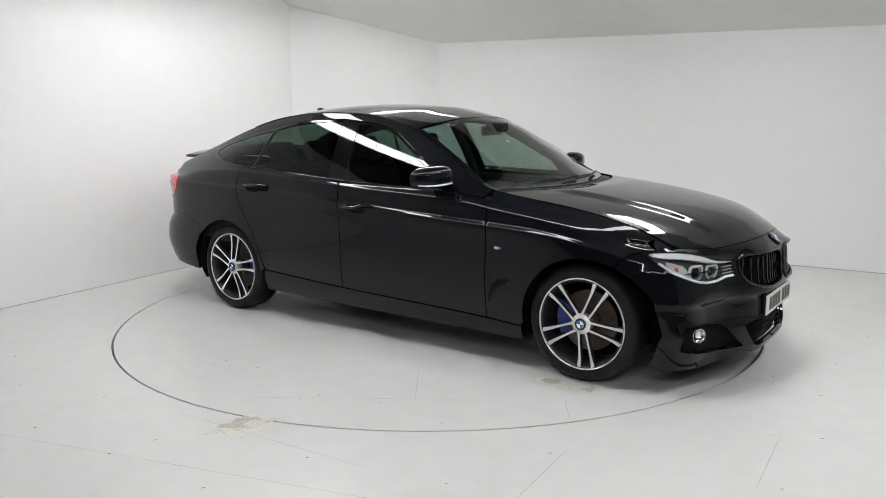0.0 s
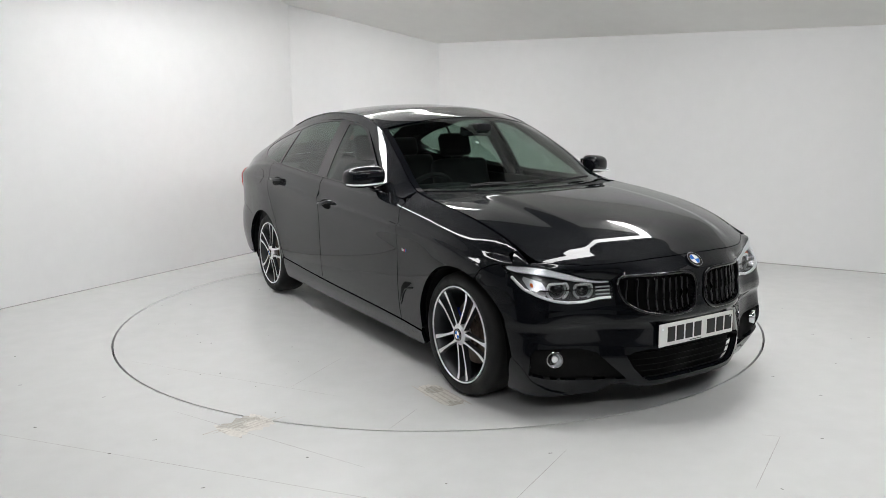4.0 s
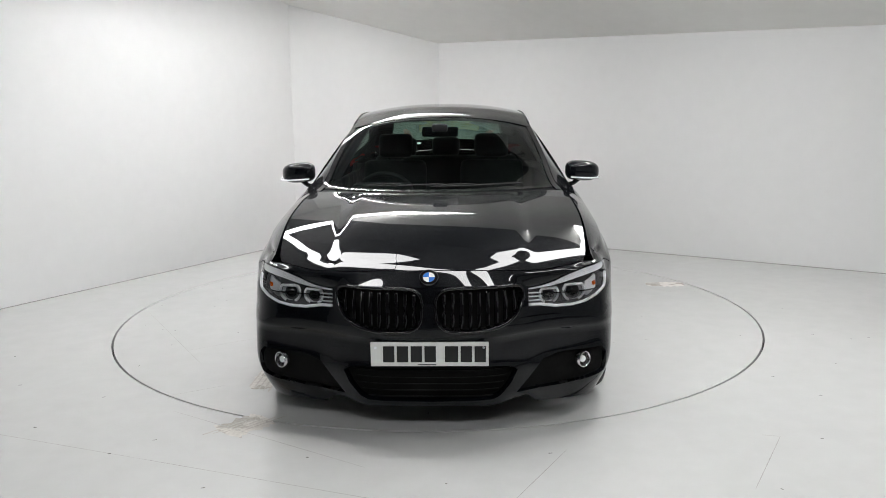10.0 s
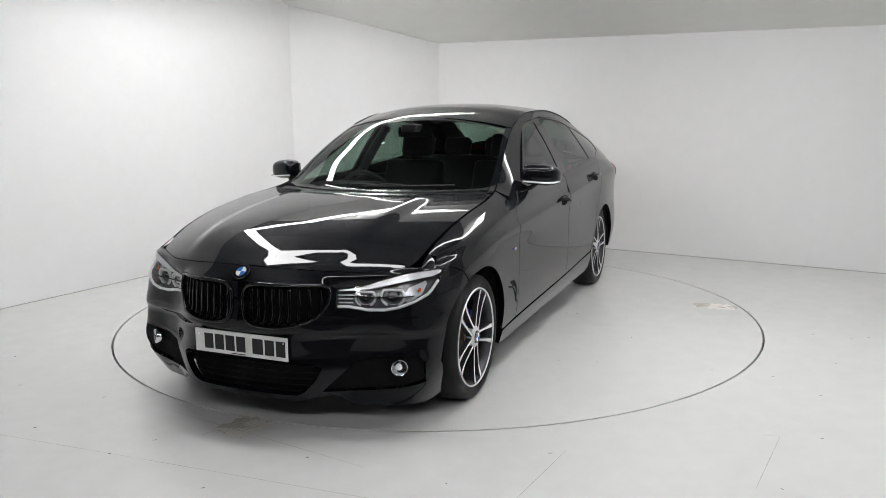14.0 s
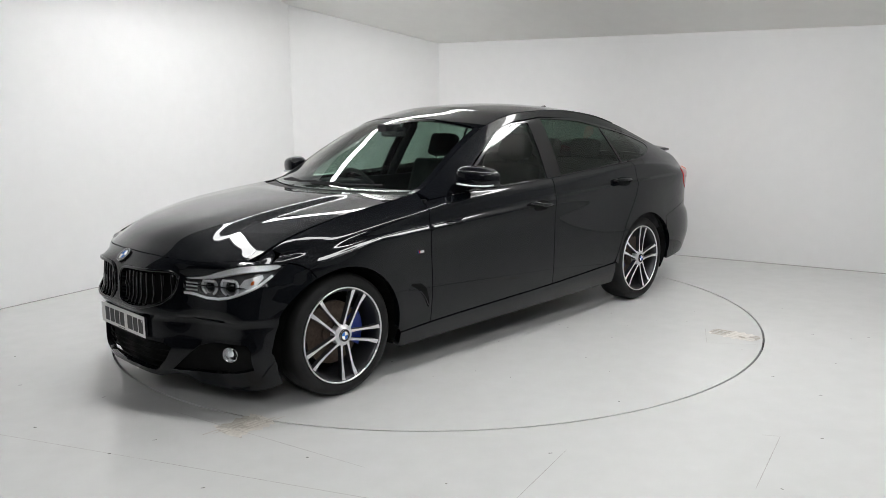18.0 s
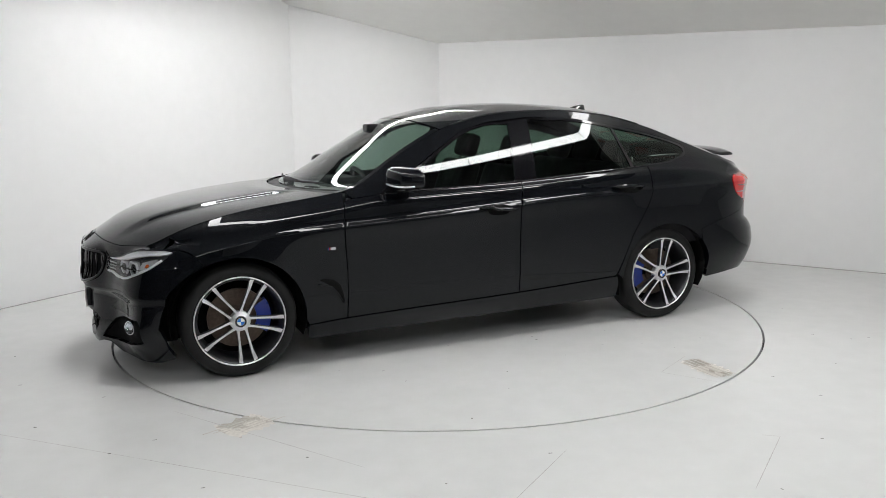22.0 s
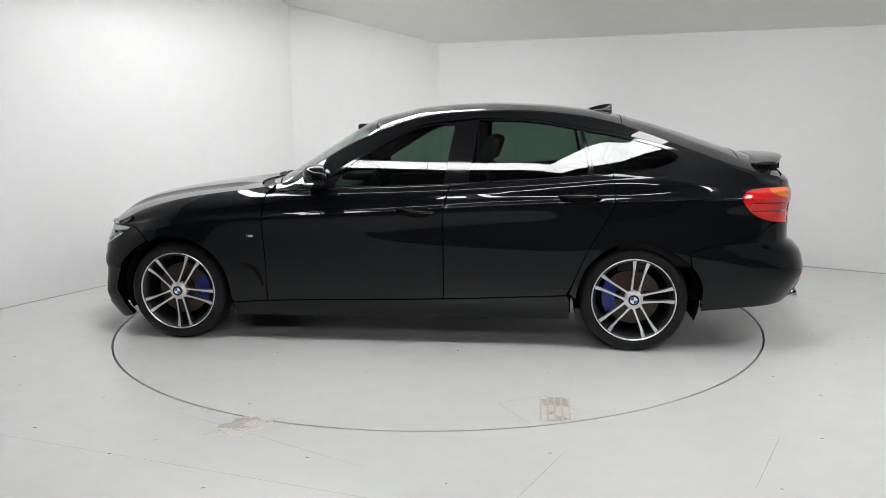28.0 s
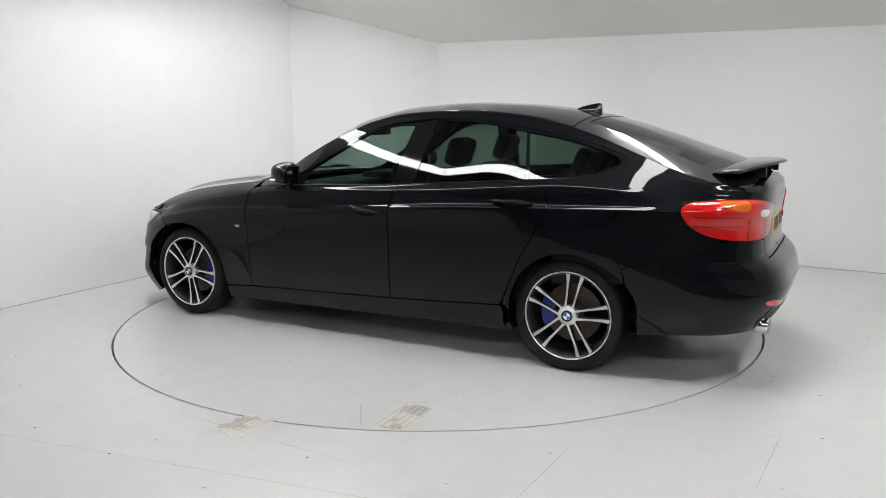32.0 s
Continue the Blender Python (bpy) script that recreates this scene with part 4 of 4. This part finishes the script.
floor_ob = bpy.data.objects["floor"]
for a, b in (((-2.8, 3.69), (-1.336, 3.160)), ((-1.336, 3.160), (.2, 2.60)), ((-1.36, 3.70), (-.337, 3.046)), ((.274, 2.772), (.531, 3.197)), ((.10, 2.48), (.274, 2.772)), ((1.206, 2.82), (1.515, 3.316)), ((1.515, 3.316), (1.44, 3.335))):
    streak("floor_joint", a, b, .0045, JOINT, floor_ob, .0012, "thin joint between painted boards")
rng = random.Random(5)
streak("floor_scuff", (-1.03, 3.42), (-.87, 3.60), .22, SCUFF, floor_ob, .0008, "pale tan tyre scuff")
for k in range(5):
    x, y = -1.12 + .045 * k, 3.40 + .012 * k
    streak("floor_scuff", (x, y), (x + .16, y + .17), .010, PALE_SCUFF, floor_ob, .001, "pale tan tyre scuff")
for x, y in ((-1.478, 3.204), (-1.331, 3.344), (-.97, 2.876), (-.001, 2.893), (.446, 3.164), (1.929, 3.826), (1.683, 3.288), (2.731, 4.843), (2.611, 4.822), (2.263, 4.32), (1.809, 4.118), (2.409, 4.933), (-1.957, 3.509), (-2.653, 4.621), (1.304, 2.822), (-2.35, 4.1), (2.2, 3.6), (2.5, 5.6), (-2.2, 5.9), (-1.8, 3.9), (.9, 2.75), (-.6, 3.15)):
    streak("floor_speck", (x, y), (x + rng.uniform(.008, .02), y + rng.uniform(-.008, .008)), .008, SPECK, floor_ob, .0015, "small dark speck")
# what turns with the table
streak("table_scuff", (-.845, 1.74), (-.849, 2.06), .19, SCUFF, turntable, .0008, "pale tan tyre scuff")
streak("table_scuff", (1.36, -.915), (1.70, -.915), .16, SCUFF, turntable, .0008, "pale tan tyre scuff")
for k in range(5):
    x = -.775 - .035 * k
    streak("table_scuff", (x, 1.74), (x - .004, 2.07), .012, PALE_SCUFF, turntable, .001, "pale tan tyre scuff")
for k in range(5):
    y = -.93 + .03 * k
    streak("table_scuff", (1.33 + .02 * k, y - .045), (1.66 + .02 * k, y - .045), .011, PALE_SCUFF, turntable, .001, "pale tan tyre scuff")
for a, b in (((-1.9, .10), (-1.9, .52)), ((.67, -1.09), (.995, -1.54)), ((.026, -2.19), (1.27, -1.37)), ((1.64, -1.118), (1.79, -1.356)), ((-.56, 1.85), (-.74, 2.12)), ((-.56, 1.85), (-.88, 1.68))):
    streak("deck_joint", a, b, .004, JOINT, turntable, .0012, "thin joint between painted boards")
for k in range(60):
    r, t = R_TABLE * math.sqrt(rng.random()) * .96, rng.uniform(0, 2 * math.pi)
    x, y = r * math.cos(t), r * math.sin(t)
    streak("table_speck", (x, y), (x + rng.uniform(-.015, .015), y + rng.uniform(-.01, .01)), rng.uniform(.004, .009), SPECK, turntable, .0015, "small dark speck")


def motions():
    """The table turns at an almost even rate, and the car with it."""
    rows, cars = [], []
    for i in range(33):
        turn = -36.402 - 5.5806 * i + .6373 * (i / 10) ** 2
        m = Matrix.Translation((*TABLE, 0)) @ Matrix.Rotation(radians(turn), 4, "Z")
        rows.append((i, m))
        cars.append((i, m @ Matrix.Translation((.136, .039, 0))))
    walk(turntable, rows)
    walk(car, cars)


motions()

======

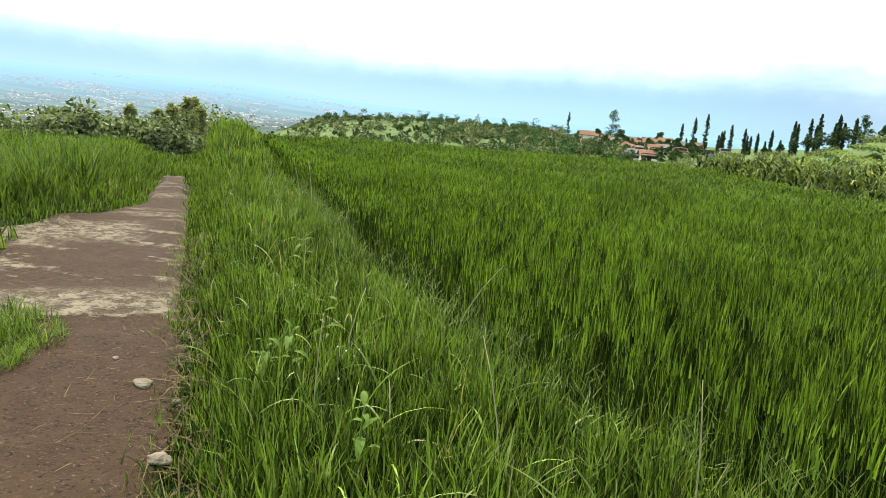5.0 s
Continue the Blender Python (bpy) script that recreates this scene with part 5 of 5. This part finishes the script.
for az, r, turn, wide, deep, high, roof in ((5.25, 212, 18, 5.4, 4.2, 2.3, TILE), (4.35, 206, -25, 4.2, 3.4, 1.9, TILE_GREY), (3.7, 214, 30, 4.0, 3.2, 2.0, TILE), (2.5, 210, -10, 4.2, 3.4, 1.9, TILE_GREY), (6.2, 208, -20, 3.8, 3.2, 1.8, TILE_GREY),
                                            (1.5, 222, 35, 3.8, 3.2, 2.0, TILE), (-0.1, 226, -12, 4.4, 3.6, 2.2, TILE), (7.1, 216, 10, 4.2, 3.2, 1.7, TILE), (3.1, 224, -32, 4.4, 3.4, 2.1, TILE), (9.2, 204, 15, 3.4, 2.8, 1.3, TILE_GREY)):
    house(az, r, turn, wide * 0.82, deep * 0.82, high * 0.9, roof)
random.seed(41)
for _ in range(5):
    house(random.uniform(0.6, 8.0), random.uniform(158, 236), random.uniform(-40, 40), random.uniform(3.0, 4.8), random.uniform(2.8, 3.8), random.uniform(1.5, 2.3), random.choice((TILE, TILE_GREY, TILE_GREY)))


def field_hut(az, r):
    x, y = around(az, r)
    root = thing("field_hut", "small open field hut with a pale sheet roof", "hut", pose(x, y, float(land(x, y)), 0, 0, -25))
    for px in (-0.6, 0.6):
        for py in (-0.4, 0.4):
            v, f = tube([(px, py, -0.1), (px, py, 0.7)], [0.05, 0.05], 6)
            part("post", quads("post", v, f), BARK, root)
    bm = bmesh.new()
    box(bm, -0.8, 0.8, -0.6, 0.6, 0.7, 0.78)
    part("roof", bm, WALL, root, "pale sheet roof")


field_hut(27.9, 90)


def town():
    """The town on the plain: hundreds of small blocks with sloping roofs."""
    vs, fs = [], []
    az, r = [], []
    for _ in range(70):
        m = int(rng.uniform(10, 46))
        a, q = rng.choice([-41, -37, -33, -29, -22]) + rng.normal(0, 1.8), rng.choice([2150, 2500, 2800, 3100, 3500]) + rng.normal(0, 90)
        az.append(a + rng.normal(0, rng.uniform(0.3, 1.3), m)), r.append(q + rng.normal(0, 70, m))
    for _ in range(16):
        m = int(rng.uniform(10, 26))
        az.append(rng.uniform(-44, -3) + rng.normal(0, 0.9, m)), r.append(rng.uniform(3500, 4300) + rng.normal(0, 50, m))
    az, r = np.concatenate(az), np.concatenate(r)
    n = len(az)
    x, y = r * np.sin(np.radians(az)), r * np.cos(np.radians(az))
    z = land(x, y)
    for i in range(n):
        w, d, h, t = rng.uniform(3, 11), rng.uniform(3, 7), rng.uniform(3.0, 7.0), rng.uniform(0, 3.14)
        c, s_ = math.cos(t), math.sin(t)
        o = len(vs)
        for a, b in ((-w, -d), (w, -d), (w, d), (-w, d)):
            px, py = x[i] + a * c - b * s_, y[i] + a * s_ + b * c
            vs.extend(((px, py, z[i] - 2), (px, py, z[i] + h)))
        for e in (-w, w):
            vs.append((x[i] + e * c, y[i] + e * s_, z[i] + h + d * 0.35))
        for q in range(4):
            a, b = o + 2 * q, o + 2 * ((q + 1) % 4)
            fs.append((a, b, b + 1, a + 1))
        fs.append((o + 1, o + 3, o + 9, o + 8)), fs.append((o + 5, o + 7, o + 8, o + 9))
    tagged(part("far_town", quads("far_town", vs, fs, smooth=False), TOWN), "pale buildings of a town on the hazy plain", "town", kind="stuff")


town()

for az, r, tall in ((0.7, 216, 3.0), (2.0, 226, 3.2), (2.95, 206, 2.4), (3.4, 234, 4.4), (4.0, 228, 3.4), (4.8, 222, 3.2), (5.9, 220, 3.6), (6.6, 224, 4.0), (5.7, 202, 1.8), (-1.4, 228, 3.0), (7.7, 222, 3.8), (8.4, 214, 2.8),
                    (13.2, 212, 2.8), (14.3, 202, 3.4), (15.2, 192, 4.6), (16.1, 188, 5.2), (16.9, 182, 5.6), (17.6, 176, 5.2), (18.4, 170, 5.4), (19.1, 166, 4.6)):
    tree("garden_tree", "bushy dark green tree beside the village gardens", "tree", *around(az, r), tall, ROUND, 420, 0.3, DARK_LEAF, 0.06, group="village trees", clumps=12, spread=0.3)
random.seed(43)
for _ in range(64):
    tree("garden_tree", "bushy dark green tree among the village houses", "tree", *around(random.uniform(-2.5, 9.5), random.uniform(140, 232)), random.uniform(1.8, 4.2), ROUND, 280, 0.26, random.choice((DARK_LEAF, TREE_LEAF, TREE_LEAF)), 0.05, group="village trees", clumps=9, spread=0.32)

======

WHAT TO PRODUCE
Search the data for the string "Python" and copy each line where it appears.

CORRECT RESULT
Continue the Blender Python (bpy) script that recreates this scene with part 4 of 4. This part finishes the script.
Continue the Blender Python (bpy) script that recreates this scene with part 5 of 5. This part finishes the script.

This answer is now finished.